_Work required_
Copy nothing but the text: reproduce each line of the listing exactly and leave the pictures out.

-------- Data extract --------

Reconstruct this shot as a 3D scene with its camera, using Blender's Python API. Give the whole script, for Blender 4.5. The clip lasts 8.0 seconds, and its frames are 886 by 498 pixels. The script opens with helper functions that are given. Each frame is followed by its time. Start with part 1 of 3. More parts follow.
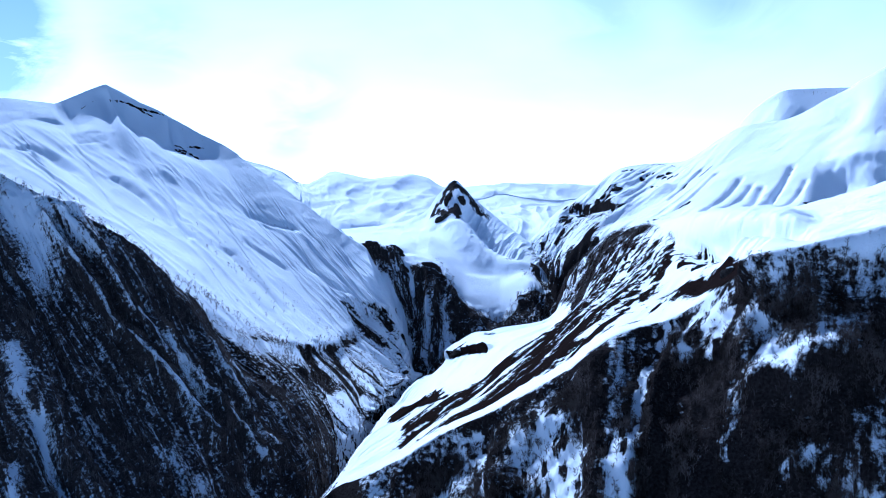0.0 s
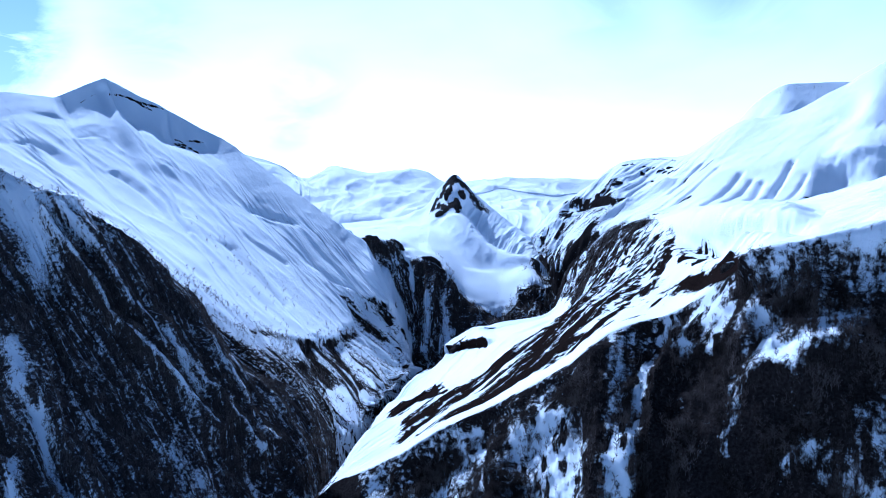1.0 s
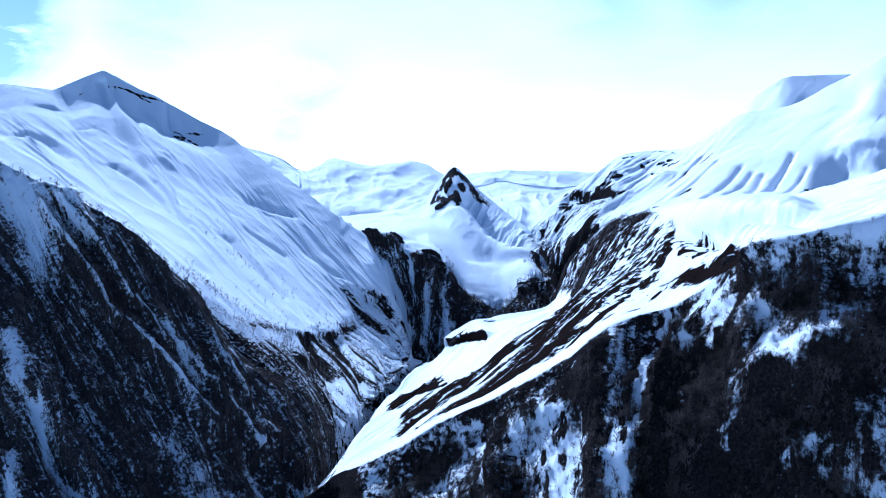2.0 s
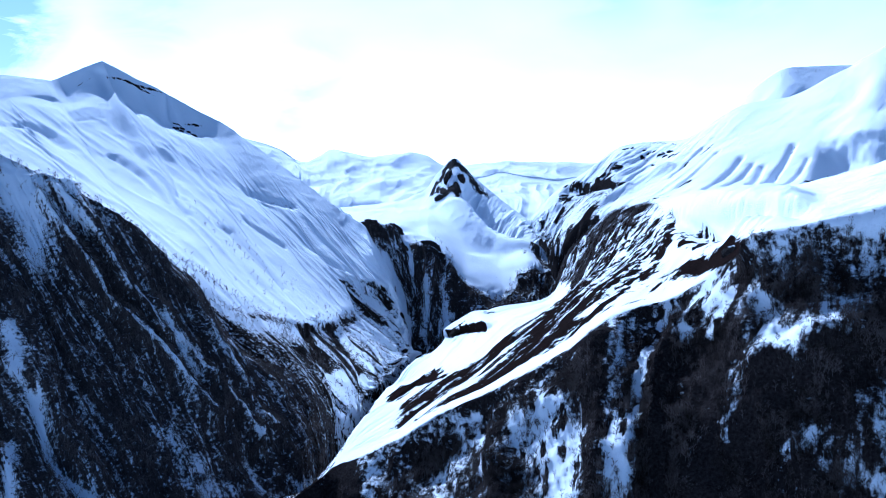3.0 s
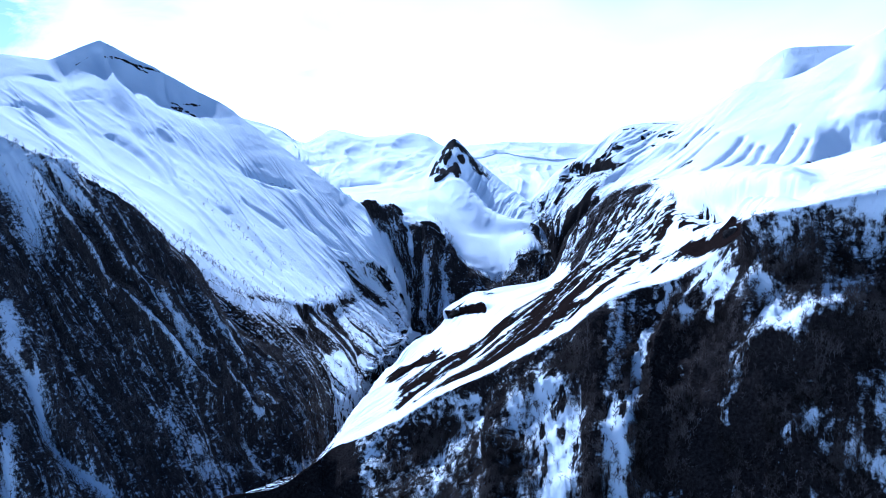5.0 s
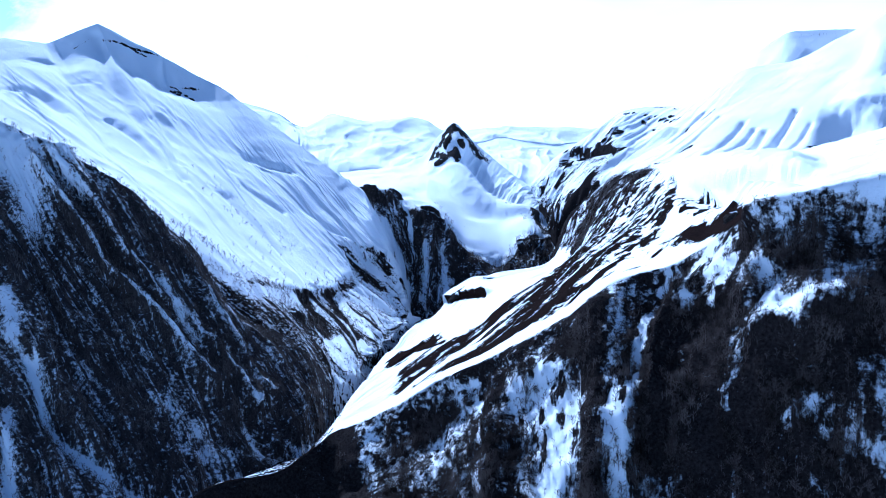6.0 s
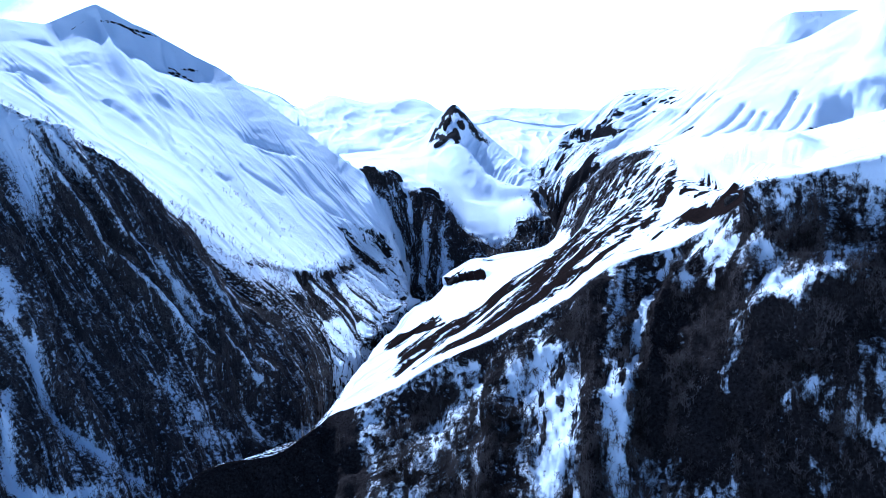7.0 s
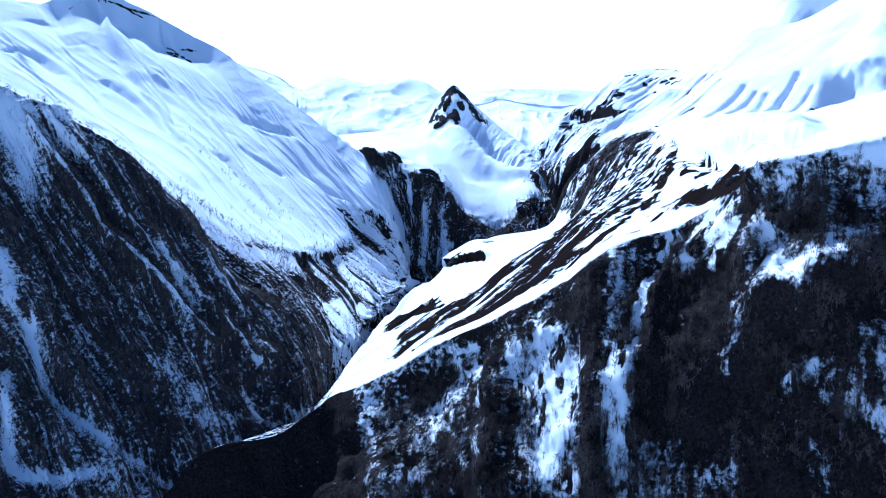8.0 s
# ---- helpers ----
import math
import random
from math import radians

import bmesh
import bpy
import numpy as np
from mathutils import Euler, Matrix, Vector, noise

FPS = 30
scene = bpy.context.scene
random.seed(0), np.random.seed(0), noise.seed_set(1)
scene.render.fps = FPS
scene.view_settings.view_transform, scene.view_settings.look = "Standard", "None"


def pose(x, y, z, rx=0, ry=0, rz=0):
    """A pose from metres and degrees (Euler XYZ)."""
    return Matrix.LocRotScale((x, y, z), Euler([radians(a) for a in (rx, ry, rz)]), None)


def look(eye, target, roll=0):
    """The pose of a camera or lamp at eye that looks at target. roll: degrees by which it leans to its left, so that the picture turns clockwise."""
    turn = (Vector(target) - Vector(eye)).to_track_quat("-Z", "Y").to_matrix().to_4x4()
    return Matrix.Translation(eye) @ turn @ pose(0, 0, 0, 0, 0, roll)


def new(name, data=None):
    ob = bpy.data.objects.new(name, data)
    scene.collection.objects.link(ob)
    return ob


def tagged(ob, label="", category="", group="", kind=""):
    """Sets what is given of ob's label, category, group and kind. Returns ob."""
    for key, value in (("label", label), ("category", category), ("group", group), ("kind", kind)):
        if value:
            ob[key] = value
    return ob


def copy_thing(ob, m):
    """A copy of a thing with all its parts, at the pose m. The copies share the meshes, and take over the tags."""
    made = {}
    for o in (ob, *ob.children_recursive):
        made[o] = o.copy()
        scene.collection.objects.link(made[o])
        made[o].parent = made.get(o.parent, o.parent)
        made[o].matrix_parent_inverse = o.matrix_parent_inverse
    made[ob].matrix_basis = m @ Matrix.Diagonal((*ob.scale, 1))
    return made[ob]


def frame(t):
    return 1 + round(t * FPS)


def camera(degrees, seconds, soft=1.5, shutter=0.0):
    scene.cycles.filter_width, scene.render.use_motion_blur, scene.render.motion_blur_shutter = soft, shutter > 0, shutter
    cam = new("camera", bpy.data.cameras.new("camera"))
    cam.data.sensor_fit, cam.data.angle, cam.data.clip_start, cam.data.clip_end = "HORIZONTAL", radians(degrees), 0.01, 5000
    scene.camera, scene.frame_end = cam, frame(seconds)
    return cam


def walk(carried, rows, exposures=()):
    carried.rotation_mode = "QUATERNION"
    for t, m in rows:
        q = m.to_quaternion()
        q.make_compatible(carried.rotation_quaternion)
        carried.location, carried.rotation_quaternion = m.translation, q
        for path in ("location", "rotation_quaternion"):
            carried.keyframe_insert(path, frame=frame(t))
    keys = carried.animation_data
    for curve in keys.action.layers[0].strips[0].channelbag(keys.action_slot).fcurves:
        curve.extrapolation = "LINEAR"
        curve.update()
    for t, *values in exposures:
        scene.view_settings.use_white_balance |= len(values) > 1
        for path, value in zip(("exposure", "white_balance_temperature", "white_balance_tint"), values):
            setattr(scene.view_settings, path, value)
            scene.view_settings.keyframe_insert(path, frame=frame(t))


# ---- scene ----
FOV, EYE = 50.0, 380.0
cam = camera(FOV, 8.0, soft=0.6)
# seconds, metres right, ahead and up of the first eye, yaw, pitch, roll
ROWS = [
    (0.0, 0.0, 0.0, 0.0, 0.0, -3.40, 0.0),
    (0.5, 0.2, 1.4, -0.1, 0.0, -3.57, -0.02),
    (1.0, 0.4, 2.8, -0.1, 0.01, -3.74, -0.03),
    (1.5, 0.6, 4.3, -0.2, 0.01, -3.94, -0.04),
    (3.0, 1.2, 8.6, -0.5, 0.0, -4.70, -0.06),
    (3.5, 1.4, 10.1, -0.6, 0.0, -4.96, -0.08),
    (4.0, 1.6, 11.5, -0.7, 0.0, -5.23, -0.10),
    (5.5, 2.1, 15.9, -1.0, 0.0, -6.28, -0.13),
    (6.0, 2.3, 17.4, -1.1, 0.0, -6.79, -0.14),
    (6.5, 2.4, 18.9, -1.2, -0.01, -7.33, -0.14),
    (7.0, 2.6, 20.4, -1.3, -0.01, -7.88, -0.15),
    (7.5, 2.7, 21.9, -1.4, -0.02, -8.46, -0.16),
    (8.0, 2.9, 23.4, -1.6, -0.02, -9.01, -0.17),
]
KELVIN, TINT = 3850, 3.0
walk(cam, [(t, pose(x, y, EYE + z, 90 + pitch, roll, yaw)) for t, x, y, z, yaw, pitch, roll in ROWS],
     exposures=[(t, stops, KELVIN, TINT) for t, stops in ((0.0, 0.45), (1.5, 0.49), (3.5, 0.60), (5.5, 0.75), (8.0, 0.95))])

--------

_Written solution_
Reconstruct this shot as a 3D scene with its camera, using Blender's Python API. Give the whole script, for Blender 4.5. The clip lasts 8.0 seconds, and its frames are 886 by 498 pixels. The script opens with helper functions that are given. Each frame is followed by its time. Start with part 1 of 3. More parts follow.
0.0 s
1.0 s
2.0 s
3.0 s
5.0 s
6.0 s
7.0 s
8.0 s
# ---- helpers ----
import math
import random
from math import radians

import bmesh
import bpy
import numpy as np
from mathutils import Euler, Matrix, Vector, noise

FPS = 30
scene = bpy.context.scene
random.seed(0), np.random.seed(0), noise.seed_set(1)
scene.render.fps = FPS
scene.view_settings.view_transform, scene.view_settings.look = "Standard", "None"


def pose(x, y, z, rx=0, ry=0, rz=0):
    """A pose from metres and degrees (Euler XYZ)."""
    return Matrix.LocRotScale((x, y, z), Euler([radians(a) for a in (rx, ry, rz)]), None)


def look(eye, target, roll=0):
    """The pose of a camera or lamp at eye that looks at target. roll: degrees by which it leans to its left, so that the picture turns clockwise."""
    turn = (Vector(target) - Vector(eye)).to_track_quat("-Z", "Y").to_matrix().to_4x4()
    return Matrix.Translation(eye) @ turn @ pose(0, 0, 0, 0, 0, roll)


def new(name, data=None):
    ob = bpy.data.objects.new(name, data)
    scene.collection.objects.link(ob)
    return ob


def tagged(ob, label="", category="", group="", kind=""):
    """Sets what is given of ob's label, category, group and kind. Returns ob."""
    for key, value in (("label", label), ("category", category), ("group", group), ("kind", kind)):
        if value:
            ob[key] = value
    return ob


def copy_thing(ob, m):
    """A copy of a thing with all its parts, at the pose m. The copies share the meshes, and take over the tags."""
    made = {}
    for o in (ob, *ob.children_recursive):
        made[o] = o.copy()
        scene.collection.objects.link(made[o])
        made[o].parent = made.get(o.parent, o.parent)
        made[o].matrix_parent_inverse = o.matrix_parent_inverse
    made[ob].matrix_basis = m @ Matrix.Diagonal((*ob.scale, 1))
    return made[ob]


def frame(t):
    return 1 + round(t * FPS)


def camera(degrees, seconds, soft=1.5, shutter=0.0):
    scene.cycles.filter_width, scene.render.use_motion_blur, scene.render.motion_blur_shutter = soft, shutter > 0, shutter
    cam = new("camera", bpy.data.cameras.new("camera"))
    cam.data.sensor_fit, cam.data.angle, cam.data.clip_start, cam.data.clip_end = "HORIZONTAL", radians(degrees), 0.01, 5000
    scene.camera, scene.frame_end = cam, frame(seconds)
    return cam


def walk(carried, rows, exposures=()):
    carried.rotation_mode = "QUATERNION"
    for t, m in rows:
        q = m.to_quaternion()
        q.make_compatible(carried.rotation_quaternion)
        carried.location, carried.rotation_quaternion = m.translation, q
        for path in ("location", "rotation_quaternion"):
            carried.keyframe_insert(path, frame=frame(t))
    keys = carried.animation_data
    for curve in keys.action.layers[0].strips[0].channelbag(keys.action_slot).fcurves:
        curve.extrapolation = "LINEAR"
        curve.update()
    for t, *values in exposures:
        scene.view_settings.use_white_balance |= len(values) > 1
        for path, value in zip(("exposure", "white_balance_temperature", "white_balance_tint"), values):
            setattr(scene.view_settings, path, value)
            scene.view_settings.keyframe_insert(path, frame=frame(t))


# ---- scene ----
FOV, EYE = 50.0, 380.0
cam = camera(FOV, 8.0, soft=0.6)
# seconds, metres right, ahead and up of the first eye, yaw, pitch, roll
ROWS = [
    (0.0, 0.0, 0.0, 0.0, 0.0, -3.40, 0.0),
    (0.5, 0.2, 1.4, -0.1, 0.0, -3.57, -0.02),
    (1.0, 0.4, 2.8, -0.1, 0.01, -3.74, -0.03),
    (1.5, 0.6, 4.3, -0.2, 0.01, -3.94, -0.04),
    (3.0, 1.2, 8.6, -0.5, 0.0, -4.70, -0.06),
    (3.5, 1.4, 10.1, -0.6, 0.0, -4.96, -0.08),
    (4.0, 1.6, 11.5, -0.7, 0.0, -5.23, -0.10),
    (5.5, 2.1, 15.9, -1.0, 0.0, -6.28, -0.13),
    (6.0, 2.3, 17.4, -1.1, 0.0, -6.79, -0.14),
    (6.5, 2.4, 18.9, -1.2, -0.01, -7.33, -0.14),
    (7.0, 2.6, 20.4, -1.3, -0.01, -7.88, -0.15),
    (7.5, 2.7, 21.9, -1.4, -0.02, -8.46, -0.16),
    (8.0, 2.9, 23.4, -1.6, -0.02, -9.01, -0.17),
]
KELVIN, TINT = 3850, 3.0
walk(cam, [(t, pose(x, y, EYE + z, 90 + pitch, roll, yaw)) for t, x, y, z, yaw, pitch, roll in ROWS],
     exposures=[(t, stops, KELVIN, TINT) for t, stops in ((0.0, 0.45), (1.5, 0.49), (3.5, 0.60), (5.5, 0.75), (8.0, 0.95))])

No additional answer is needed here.